The article was published in the "International Journal of Hindu Studies."
Brian K. Pennington, director of Elon’s Center for the Study of Religion, Culture and Society and Professor of Religious Studies, has published a new article in the International Journal of Hindu Studies, titled “An Elusive Himalayan Secularism: Managing Pilgrimage in Garhwal, 1815-2021.”
The article examines the controversy surrounding state government authority over pilgrimage practices in Garhwal, a linguistic-cultural region in the Indian Himalayas.

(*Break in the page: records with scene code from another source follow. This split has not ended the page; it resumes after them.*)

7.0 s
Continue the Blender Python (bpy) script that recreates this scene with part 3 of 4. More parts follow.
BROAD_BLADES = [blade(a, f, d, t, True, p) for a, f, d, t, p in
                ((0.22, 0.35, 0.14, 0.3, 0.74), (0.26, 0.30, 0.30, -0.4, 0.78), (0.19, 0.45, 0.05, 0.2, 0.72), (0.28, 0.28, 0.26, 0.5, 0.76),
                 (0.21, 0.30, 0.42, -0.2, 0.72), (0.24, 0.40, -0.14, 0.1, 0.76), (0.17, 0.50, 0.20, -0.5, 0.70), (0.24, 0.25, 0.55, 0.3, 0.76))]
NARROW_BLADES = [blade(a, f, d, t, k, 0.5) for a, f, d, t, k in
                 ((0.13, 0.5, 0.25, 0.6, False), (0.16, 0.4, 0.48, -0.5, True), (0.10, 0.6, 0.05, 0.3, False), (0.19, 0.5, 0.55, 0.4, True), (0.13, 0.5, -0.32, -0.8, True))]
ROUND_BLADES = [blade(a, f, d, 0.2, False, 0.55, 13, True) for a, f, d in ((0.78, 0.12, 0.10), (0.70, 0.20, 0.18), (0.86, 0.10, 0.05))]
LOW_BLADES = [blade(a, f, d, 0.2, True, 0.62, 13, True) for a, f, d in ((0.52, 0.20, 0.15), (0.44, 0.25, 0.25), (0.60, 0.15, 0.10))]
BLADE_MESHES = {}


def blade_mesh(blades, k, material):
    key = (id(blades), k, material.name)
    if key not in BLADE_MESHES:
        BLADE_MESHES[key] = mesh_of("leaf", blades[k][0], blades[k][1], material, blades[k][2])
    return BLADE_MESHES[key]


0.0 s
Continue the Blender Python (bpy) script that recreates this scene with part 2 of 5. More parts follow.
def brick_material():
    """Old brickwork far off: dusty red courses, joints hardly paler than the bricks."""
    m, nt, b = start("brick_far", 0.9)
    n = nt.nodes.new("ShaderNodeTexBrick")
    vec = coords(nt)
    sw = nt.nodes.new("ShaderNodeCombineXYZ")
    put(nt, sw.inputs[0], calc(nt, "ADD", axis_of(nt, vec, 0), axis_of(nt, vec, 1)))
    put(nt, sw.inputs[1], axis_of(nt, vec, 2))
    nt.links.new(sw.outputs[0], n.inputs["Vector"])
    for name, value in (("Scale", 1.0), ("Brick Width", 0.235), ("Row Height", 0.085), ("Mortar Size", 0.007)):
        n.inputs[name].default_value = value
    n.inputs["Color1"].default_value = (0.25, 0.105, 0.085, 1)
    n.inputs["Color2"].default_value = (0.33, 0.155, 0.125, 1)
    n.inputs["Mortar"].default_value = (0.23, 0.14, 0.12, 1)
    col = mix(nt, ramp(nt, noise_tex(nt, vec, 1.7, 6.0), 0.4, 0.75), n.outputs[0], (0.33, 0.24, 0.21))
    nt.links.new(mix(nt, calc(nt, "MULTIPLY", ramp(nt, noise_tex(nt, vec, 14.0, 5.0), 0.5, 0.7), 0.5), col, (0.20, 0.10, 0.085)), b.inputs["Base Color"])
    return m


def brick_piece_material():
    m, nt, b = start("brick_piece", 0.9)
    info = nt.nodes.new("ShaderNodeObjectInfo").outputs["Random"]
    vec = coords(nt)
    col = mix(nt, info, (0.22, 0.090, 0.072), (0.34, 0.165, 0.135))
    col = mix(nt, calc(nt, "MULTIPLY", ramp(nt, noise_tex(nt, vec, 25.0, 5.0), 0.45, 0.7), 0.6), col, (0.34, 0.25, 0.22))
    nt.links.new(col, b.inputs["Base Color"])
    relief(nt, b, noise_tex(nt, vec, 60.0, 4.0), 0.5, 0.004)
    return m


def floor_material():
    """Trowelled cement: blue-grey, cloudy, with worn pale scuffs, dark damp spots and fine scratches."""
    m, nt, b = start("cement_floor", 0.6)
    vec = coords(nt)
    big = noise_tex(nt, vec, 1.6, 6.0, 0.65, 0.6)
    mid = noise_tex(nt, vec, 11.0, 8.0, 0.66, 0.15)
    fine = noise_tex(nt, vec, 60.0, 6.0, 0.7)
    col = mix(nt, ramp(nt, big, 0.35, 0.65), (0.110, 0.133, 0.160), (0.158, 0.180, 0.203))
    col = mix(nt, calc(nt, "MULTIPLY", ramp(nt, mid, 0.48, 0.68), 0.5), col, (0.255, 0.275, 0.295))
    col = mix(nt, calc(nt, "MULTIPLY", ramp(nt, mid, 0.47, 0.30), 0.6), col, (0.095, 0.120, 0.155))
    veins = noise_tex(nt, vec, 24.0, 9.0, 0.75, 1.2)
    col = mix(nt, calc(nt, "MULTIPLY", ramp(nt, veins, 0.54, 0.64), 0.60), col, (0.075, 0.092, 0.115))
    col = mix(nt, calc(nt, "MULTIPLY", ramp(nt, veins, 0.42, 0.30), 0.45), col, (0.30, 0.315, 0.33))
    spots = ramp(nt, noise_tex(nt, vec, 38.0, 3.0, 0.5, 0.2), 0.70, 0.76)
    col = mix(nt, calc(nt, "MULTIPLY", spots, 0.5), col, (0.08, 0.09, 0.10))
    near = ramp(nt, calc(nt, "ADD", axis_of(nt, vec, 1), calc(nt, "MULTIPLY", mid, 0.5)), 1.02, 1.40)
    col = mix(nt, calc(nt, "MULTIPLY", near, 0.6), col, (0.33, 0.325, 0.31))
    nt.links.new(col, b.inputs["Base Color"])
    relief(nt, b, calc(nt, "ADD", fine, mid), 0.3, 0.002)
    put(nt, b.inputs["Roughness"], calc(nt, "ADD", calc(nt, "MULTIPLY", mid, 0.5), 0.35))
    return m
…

In November 2021, the state government of Uttarakhand, India withdrew the Cār Dhām Devasthānam Management Act, a law enacted only two years prior to establish state government authority over pilgrimage practice at fifty-three temples in Garhwal. Supporters of this bill had sought to ensure transparency in the management of these major pilgrimage temples. Hereditary ritual specialists at the temples and others vehemently contested the law’s efforts to regulate practice at the temples associated with the Cār Dhām Yātrā pilgrimage, where ritual and administrative practice was long governed by diverse local traditions.

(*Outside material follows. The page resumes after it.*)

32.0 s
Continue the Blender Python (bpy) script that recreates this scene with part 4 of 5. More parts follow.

As Pennington argues, the debates over this law mirror closely the century-long struggle during British rule to protect pilgrims, maintain pilgrimage infrastructure and combat corruption while avoiding the entanglement in Hindu religious affairs that was prohibited by British law. Just as British officials were caught between the imperative to avoid involvement in the religious affairs of their Hindu subjects and the moral demands to protect pilgrims from exploitation, partisans in the 2019–21 debate differed on whether to accede to the “traditional” ritual rights of those attached to the temples or to reform temple practice according to modern organizational principles. The article argues that the debates over the 2021 Cār Dhām Devasthānam Management Act rehearse the tortured history of Indian secularism and reveal again its intractable contradictions.